Without including any images, repeat the data exactly.
___ Source data ___
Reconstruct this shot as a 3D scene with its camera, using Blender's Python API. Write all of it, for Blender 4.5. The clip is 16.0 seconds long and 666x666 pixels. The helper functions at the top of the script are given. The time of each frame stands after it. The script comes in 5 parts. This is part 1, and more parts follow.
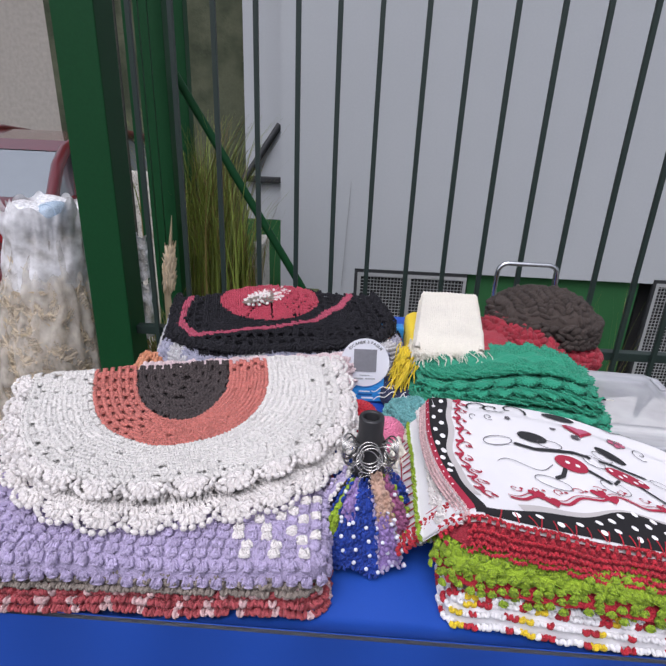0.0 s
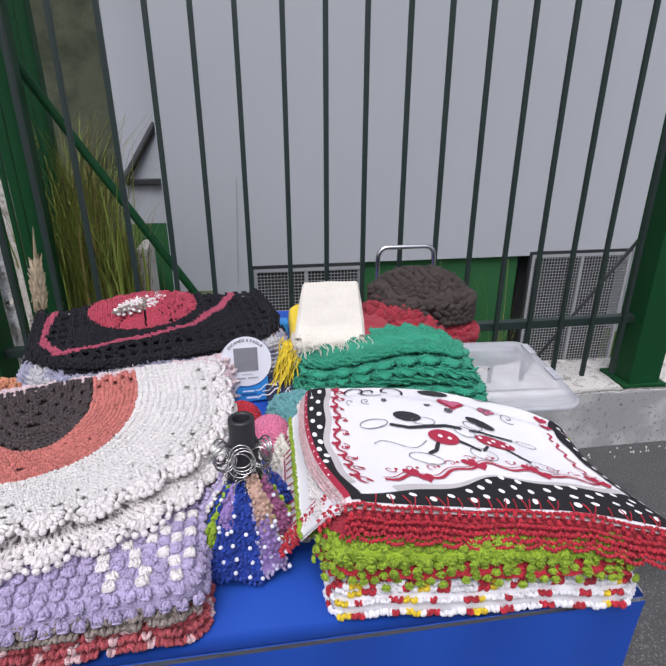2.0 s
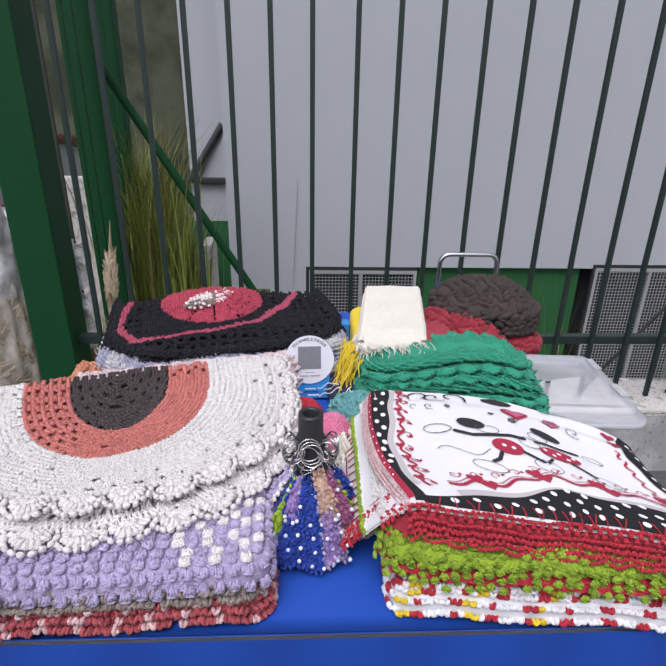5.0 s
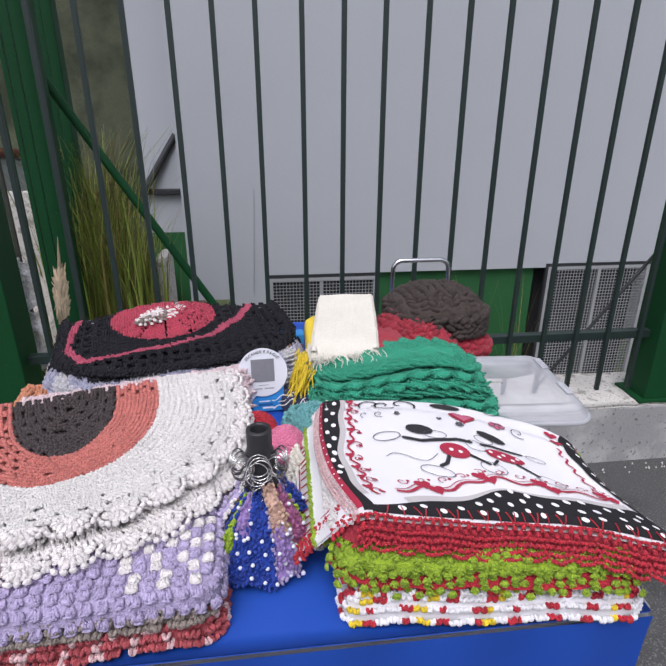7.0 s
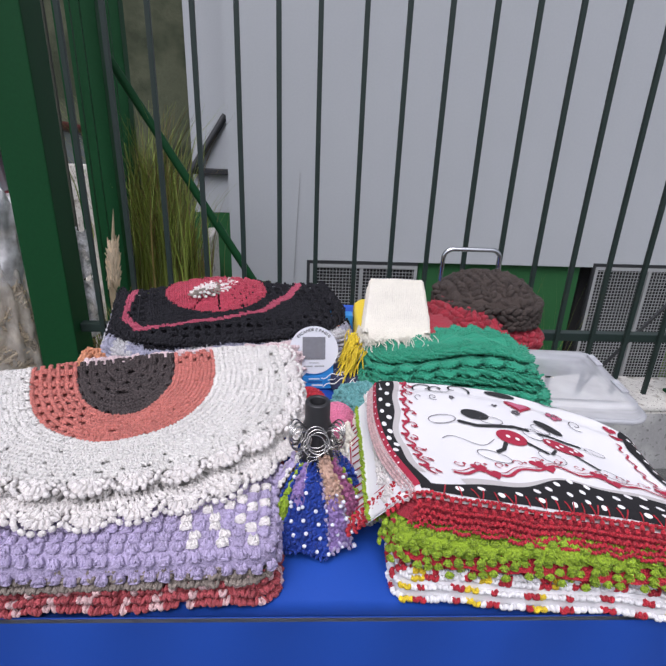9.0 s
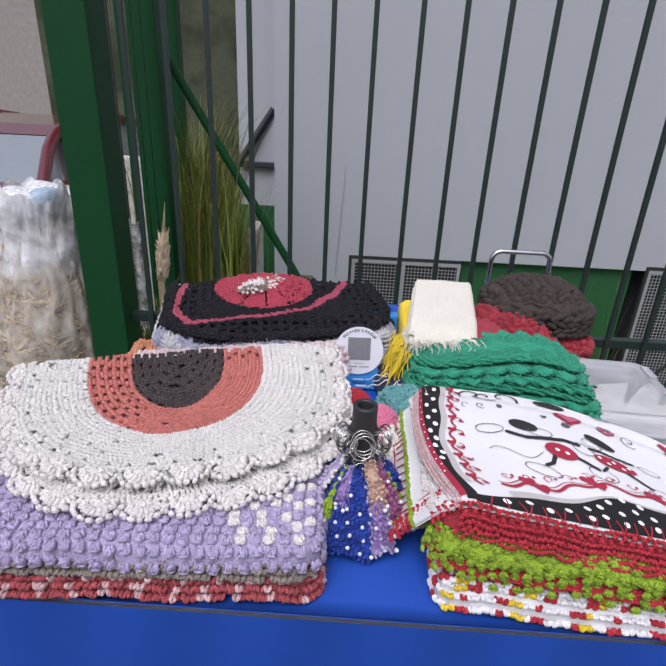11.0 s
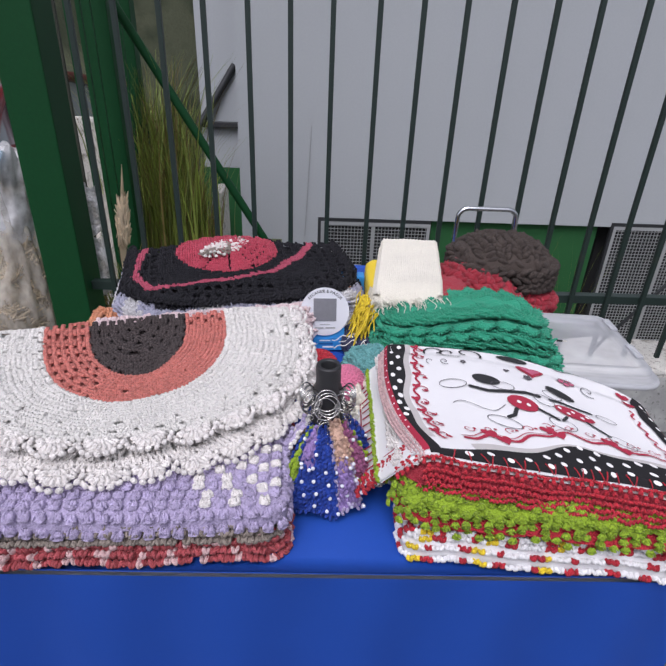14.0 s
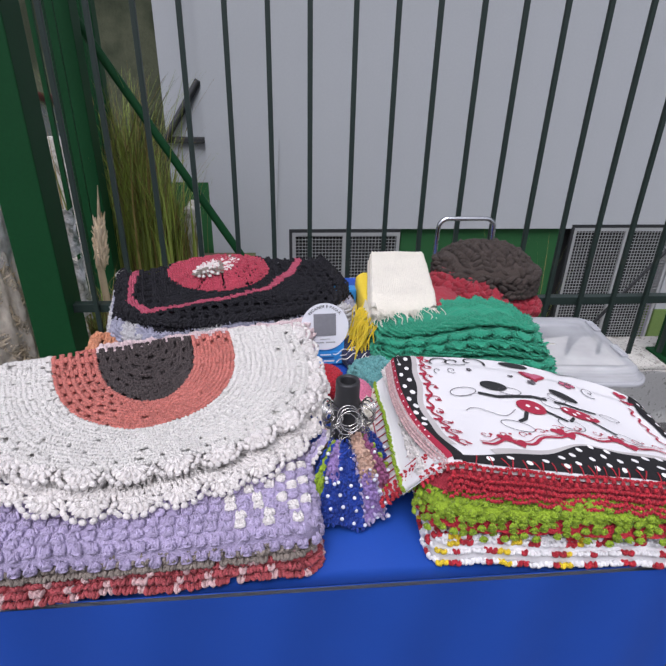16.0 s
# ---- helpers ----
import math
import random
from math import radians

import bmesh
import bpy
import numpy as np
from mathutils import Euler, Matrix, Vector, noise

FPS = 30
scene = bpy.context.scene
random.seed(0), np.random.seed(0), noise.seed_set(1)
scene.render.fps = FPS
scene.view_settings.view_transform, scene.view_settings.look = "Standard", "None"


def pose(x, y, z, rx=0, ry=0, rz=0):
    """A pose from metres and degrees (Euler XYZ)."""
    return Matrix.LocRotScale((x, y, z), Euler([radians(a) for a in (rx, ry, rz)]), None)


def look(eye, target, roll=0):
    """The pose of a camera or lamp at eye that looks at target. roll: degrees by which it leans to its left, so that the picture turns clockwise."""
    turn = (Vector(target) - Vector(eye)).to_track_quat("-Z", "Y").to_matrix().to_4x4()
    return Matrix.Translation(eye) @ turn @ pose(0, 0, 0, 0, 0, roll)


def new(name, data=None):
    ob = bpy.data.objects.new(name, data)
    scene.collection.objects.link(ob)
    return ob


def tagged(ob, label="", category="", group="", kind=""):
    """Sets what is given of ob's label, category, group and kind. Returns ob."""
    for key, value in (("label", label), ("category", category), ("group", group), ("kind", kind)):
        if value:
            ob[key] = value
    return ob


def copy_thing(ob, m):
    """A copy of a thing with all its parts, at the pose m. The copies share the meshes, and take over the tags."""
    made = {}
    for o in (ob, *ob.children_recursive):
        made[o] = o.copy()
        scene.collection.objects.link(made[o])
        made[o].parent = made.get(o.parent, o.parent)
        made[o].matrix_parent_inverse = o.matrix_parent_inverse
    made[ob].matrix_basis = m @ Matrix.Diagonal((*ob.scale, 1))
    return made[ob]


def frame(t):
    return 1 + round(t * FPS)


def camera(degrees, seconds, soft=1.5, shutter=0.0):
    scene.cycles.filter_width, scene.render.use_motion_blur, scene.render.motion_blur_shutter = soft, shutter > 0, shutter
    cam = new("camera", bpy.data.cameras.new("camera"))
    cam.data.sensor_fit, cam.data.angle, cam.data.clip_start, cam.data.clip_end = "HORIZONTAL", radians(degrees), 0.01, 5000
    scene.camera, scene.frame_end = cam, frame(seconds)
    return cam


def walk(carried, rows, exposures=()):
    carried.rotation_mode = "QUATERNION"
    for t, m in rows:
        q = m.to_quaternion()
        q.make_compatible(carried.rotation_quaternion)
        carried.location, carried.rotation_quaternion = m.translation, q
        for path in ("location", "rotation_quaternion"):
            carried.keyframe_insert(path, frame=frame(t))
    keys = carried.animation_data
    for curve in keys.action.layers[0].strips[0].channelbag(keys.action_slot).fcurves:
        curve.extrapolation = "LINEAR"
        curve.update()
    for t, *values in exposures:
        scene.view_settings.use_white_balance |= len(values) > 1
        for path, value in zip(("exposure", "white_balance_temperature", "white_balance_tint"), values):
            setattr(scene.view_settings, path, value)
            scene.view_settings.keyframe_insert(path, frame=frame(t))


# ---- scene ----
cam = camera(64.8, 16.0, soft=1.8)
PATH = [
    (0, (0.0281, 0.0076, 1.4918), (-0.0331, 1.5793, 0.8457), 2.4),
    (0.5, (0.0536, 0.0238, 1.4807), (0.0756, 1.5734, 0.7812), 1.0),
    (1, (0.0901, 0.0281, 1.4782), (0.2584, 1.5725, 0.7880), 0.5),
    (1.5, (0.1105, 0.0348, 1.4943), (0.3493, 1.5810, 0.8288), -0.3),
    (2, (0.1045, 0.0323, 1.4799), (0.3298, 1.5853, 0.8271), 0.0),
    (2.5, (0.0875, 0.0272, 1.4807), (0.2576, 1.5844, 0.8203), 0.2),
    (3, (0.0680, 0.0229, 1.4867), (0.1521, 1.5988, 0.8551), 1.2),
    (3.5, (0.0553, 0.0127, 1.4960), (0.0739, 1.5946, 0.8746), 1.5),
    (3.7, (0.0578, 0.0145, 1.4901), (0.0986, 1.5869, 0.8449), 1.7),
    (5.8, (0.0765, 0.0110, 1.4858), (0.1793, 1.5793, 0.8381), 0.5),
    (6, (0.0833, 0.0136, 1.4748), (0.2099, 1.5640, 0.7880), 0.5),
    (6.5, (0.0909, 0.0281, 1.4748), (0.2372, 1.5623, 0.7565), -0.4),
    (7, (0.0994, 0.0093, 1.5003), (0.2805, 1.5784, 0.8729), 0.1),
    (7.5, (0.0774, 0.0068, 1.4892), (0.2040, 1.5818, 0.8636), 0.8),
    (8, (0.0501, 0.0085, 1.4739), (0.1709, 1.5784, 0.8322), 3.1),
    (8.2, (0.0510, 0.0085, 1.4713), (0.1623, 1.5716, 0.8109), 2.7),
    (10.3, (0.0459, -0.0093, 1.5062), (0.0824, 1.5546, 0.8415), 2.2),
    (10.5, (0.0467, -0.0026, 1.5003), (0.0714, 1.5487, 0.8033), 1.7),
    (11, (0.0281, 0.0043, 1.4986), (-0.0119, 1.5589, 0.8126), 2.7),
    (11.5, (-0.0085, -0.0145, 1.4951), (-0.2218, 1.5223, 0.8015), 3.1),
    (12, (0.0179, -0.0221, 1.5053), (-0.0867, 1.5385, 0.8381), 4.1),
    (12.5, (0.0467, -0.0145, 1.4977), (0.0416, 1.5461, 0.8254), 2.3),
    (13, (0.0553, 0.0059, 1.4884), (0.0612, 1.5240, 0.7233), 0.1),
    (13.5, (0.0536, 0.0102, 1.4748), (0.0756, 1.5206, 0.6953), 1.6),
    (14, (0.0476, 0.0136, 1.4867), (0.0969, 1.5206, 0.7004), 2.4),
    (14.5, (0.0093, 0.0272, 1.4892), (-0.0068, 1.5478, 0.7293), 0.1),
    (15, (-0.0374, 0.0000, 1.5207), (-0.1020, 1.5385, 0.7999), 1.4),
    (15.5, (-0.0416, 0.0000, 1.5241), (0.0416, 1.5240, 0.7761), 1.7),
    (16, (-0.0306, 0.0000, 1.5088), (0.1215, 1.5138, 0.7505), 1.4),
]
walk(cam, [(t, look(eye, target, roll)) for t, eye, target, roll in PATH], exposures=[(0.0, 0.02, 6000, 17), (2.0, 0.09, 6000, 17), (7.0, 0.07, 6000, 17), (10.5, 0.02, 6000, 17), (13.5, -0.07, 6000, 17), (16.0, -0.03, 6000, 17)])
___
» Answer for this exercise
Reconstruct this shot as a 3D scene with its camera, using Blender's Python API. Write all of it, for Blender 4.5. The clip is 16.0 seconds long and 666x666 pixels. The helper functions at the top of the script are given. The time of each frame stands after it. The script comes in 5 parts. This is part 1, and more parts follow.
0.0 s
2.0 s
5.0 s
7.0 s
9.0 s
11.0 s
14.0 s
16.0 s
# ---- helpers ----
import math
import random
from math import radians

import bmesh
import bpy
import numpy as np
from mathutils import Euler, Matrix, Vector, noise

FPS = 30
scene = bpy.context.scene
random.seed(0), np.random.seed(0), noise.seed_set(1)
scene.render.fps = FPS
scene.view_settings.view_transform, scene.view_settings.look = "Standard", "None"


def pose(x, y, z, rx=0, ry=0, rz=0):
    """A pose from metres and degrees (Euler XYZ)."""
    return Matrix.LocRotScale((x, y, z), Euler([radians(a) for a in (rx, ry, rz)]), None)


def look(eye, target, roll=0):
    """The pose of a camera or lamp at eye that looks at target. roll: degrees by which it leans to its left, so that the picture turns clockwise."""
    turn = (Vector(target) - Vector(eye)).to_track_quat("-Z", "Y").to_matrix().to_4x4()
    return Matrix.Translation(eye) @ turn @ pose(0, 0, 0, 0, 0, roll)


def new(name, data=None):
    ob = bpy.data.objects.new(name, data)
    scene.collection.objects.link(ob)
    return ob


def tagged(ob, label="", category="", group="", kind=""):
    """Sets what is given of ob's label, category, group and kind. Returns ob."""
    for key, value in (("label", label), ("category", category), ("group", group), ("kind", kind)):
        if value:
            ob[key] = value
    return ob


def copy_thing(ob, m):
    """A copy of a thing with all its parts, at the pose m. The copies share the meshes, and take over the tags."""
    made = {}
    for o in (ob, *ob.children_recursive):
        made[o] = o.copy()
        scene.collection.objects.link(made[o])
        made[o].parent = made.get(o.parent, o.parent)
        made[o].matrix_parent_inverse = o.matrix_parent_inverse
    made[ob].matrix_basis = m @ Matrix.Diagonal((*ob.scale, 1))
    return made[ob]


def frame(t):
    return 1 + round(t * FPS)


def camera(degrees, seconds, soft=1.5, shutter=0.0):
    scene.cycles.filter_width, scene.render.use_motion_blur, scene.render.motion_blur_shutter = soft, shutter > 0, shutter
    cam = new("camera", bpy.data.cameras.new("camera"))
    cam.data.sensor_fit, cam.data.angle, cam.data.clip_start, cam.data.clip_end = "HORIZONTAL", radians(degrees), 0.01, 5000
    scene.camera, scene.frame_end = cam, frame(seconds)
    return cam


def walk(carried, rows, exposures=()):
    carried.rotation_mode = "QUATERNION"
    for t, m in rows:
        q = m.to_quaternion()
        q.make_compatible(carried.rotation_quaternion)
        carried.location, carried.rotation_quaternion = m.translation, q
        for path in ("location", "rotation_quaternion"):
            carried.keyframe_insert(path, frame=frame(t))
    keys = carried.animation_data
    for curve in keys.action.layers[0].strips[0].channelbag(keys.action_slot).fcurves:
        curve.extrapolation = "LINEAR"
        curve.update()
    for t, *values in exposures:
        scene.view_settings.use_white_balance |= len(values) > 1
        for path, value in zip(("exposure", "white_balance_temperature", "white_balance_tint"), values):
            setattr(scene.view_settings, path, value)
            scene.view_settings.keyframe_insert(path, frame=frame(t))


# ---- scene ----
cam = camera(64.8, 16.0, soft=1.8)
PATH = [
    (0, (0.0281, 0.0076, 1.4918), (-0.0331, 1.5793, 0.8457), 2.4),
    (0.5, (0.0536, 0.0238, 1.4807), (0.0756, 1.5734, 0.7812), 1.0),
    (1, (0.0901, 0.0281, 1.4782), (0.2584, 1.5725, 0.7880), 0.5),
    (1.5, (0.1105, 0.0348, 1.4943), (0.3493, 1.5810, 0.8288), -0.3),
    (2, (0.1045, 0.0323, 1.4799), (0.3298, 1.5853, 0.8271), 0.0),
    (2.5, (0.0875, 0.0272, 1.4807), (0.2576, 1.5844, 0.8203), 0.2),
    (3, (0.0680, 0.0229, 1.4867), (0.1521, 1.5988, 0.8551), 1.2),
    (3.5, (0.0553, 0.0127, 1.4960), (0.0739, 1.5946, 0.8746), 1.5),
    (3.7, (0.0578, 0.0145, 1.4901), (0.0986, 1.5869, 0.8449), 1.7),
    (5.8, (0.0765, 0.0110, 1.4858), (0.1793, 1.5793, 0.8381), 0.5),
    (6, (0.0833, 0.0136, 1.4748), (0.2099, 1.5640, 0.7880), 0.5),
    (6.5, (0.0909, 0.0281, 1.4748), (0.2372, 1.5623, 0.7565), -0.4),
    (7, (0.0994, 0.0093, 1.5003), (0.2805, 1.5784, 0.8729), 0.1),
    (7.5, (0.0774, 0.0068, 1.4892), (0.2040, 1.5818, 0.8636), 0.8),
    (8, (0.0501, 0.0085, 1.4739), (0.1709, 1.5784, 0.8322), 3.1),
    (8.2, (0.0510, 0.0085, 1.4713), (0.1623, 1.5716, 0.8109), 2.7),
    (10.3, (0.0459, -0.0093, 1.5062), (0.0824, 1.5546, 0.8415), 2.2),
    (10.5, (0.0467, -0.0026, 1.5003), (0.0714, 1.5487, 0.8033), 1.7),
    (11, (0.0281, 0.0043, 1.4986), (-0.0119, 1.5589, 0.8126), 2.7),
    (11.5, (-0.0085, -0.0145, 1.4951), (-0.2218, 1.5223, 0.8015), 3.1),
    (12, (0.0179, -0.0221, 1.5053), (-0.0867, 1.5385, 0.8381), 4.1),
    (12.5, (0.0467, -0.0145, 1.4977), (0.0416, 1.5461, 0.8254), 2.3),
    (13, (0.0553, 0.0059, 1.4884), (0.0612, 1.5240, 0.7233), 0.1),
    (13.5, (0.0536, 0.0102, 1.4748), (0.0756, 1.5206, 0.6953), 1.6),
    (14, (0.0476, 0.0136, 1.4867), (0.0969, 1.5206, 0.7004), 2.4),
    (14.5, (0.0093, 0.0272, 1.4892), (-0.0068, 1.5478, 0.7293), 0.1),
    (15, (-0.0374, 0.0000, 1.5207), (-0.1020, 1.5385, 0.7999), 1.4),
    (15.5, (-0.0416, 0.0000, 1.5241), (0.0416, 1.5240, 0.7761), 1.7),
    (16, (-0.0306, 0.0000, 1.5088), (0.1215, 1.5138, 0.7505), 1.4),
]
walk(cam, [(t, look(eye, target, roll)) for t, eye, target, roll in PATH], exposures=[(0.0, 0.02, 6000, 17), (2.0, 0.09, 6000, 17), (7.0, 0.07, 6000, 17), (10.5, 0.02, 6000, 17), (13.5, -0.07, 6000, 17), (16.0, -0.03, 6000, 17)])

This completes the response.